Short answer: yes, at least for some non-critical browsing.
Since CENO is based on Mozilla Firefox for Android, it provides all the features that expected from a modern browser. However, its reliance on Ouinet technology for retrieving web content may affect its operation in subtle ways (some of them potentially involving your privacy).
Also, since CENO and Ouinet are still under development, you may experience some instability. That may also mean that backwards-incompatible changes are introduced which require you to uninstall the application or remove stored data (including bookmarks and site settings) before upgrading.
For important work on Web sites not subject to censorship, we recommend that you use your habitual Web browser instead of CENO. Please read the section on risks for more information.
Short answer: yes, by using private tabs.
Although CENO strives to provide a user experience as similar to normal Web browsing as possible, some of the techniques used to avoid network interference do not play well with such dynamic sites. This is the case with CENO's default mode of operation (i.e. public browsing), since it strips down all private data (like passwords and cookies) from Web traffic to ensure that it does not leak to other untrusted CENO or Ouinet users.
To avoid this and enable the use of such dynamic sites in CENO, you can use private tabs (i.e. private browsing), which leave private data intact and keep connections to the sites encrypted and thus protected from everyone else. However this requires that network traffic from your device can reach those Web sites in some way.
For further details, please check the section on the differences between public and private browsing.
Short answer: no.
CENO only shares content that you requested (using public browsing).
Please note that a malicious Web site may still try to trick your browser into retrieving content from other sites without your knowledge so as to force your device to store and share it with other users. Hopefully Firefox code already does a pretty good job in detecting and blocking such attempts, but you should still avoid visiting suspicious sites.
Read more about how your CENO Browser retrieves and shares Web content with others here.
Short answer: yes, with some technical knowledge and resources.
CENO is not an anonymity tool. An attacker able to spy your network traffic can see content being requested from or served to another user from your device. The attacker can also test whether you are sharing a particular content, although they cannot list all the contents that you are sharing.

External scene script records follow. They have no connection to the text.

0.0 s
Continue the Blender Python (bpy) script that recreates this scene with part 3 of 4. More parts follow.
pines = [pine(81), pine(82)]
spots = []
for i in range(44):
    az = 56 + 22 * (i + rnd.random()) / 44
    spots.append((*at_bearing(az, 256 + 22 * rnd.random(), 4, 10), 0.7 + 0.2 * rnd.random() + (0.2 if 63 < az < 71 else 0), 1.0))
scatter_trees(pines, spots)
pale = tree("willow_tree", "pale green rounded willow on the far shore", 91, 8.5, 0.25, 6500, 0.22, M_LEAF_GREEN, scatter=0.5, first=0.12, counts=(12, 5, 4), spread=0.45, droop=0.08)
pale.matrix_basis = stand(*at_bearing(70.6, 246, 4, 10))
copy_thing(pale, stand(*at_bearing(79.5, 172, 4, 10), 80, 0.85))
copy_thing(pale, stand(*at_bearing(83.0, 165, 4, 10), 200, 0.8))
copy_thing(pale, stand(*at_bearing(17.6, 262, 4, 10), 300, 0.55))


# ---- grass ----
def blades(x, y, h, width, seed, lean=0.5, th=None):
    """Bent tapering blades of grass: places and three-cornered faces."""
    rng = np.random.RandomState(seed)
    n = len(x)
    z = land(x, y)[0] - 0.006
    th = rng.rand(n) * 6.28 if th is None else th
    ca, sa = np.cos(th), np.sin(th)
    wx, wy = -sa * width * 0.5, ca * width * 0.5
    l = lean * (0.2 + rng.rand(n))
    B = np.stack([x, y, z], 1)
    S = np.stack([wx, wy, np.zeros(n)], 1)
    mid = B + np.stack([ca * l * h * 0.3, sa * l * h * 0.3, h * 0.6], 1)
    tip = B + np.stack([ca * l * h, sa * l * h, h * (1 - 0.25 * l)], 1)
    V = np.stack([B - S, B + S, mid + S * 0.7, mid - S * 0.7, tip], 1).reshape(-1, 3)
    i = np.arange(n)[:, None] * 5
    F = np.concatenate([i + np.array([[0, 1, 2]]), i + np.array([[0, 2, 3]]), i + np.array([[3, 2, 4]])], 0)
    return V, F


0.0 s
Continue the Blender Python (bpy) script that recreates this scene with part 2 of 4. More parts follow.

However, content being retrieved into the network for the first time or using private browsing will travel over encrypted connections. See how content retrieval works and the associated risks for more information.
Short answer: more than your usual browser.
Whenever your CENO Browser serves content to another user or forwards their traffic, it is consuming an extra amount of data which depends on factors like how popular the content is, how big, and how well-connected your device is. Sharing more content also implies more overhead.
Although Ouinet is much lighter in resources than other data-sharing applications, it can still result in increased data usage and fees. We recommend keeping an eye on the app's data usage (under Android settings) and running CENO on Wi-Fi instead of mobile connections.
Short answer: more than your usual browser.
CENO and Ouinet use various techniques for different users to cooperate in avoiding network interference and outages. Serving content to and forwarding traffic for other users consumes extra power. Also, even when your device is not actively helping other users, it still needs to stay reachable over the network, which prevents the use of some energy-saving features.
The net result is that CENO may keep on draining your battery even when not in use. Our tests have not shown power consumption hiking too much, but your mileage may vary. When in need of battery, we recommend stopping CENO completely (it offers a convenient shortcut for this, see here).
Short answer: no, but we strongly recommend it.
Although CENO should work fine on a mobile connection, there are two reasons why we recommend using a Wi-Fi connection instead:
- CENO consumes an extra amount of data which may result in a higher phone bill (see above).
- Mobile connections often make reaching your device more difficult from the outside than Wi-Fi ones, thus decreasing the chances that you can help other users get content.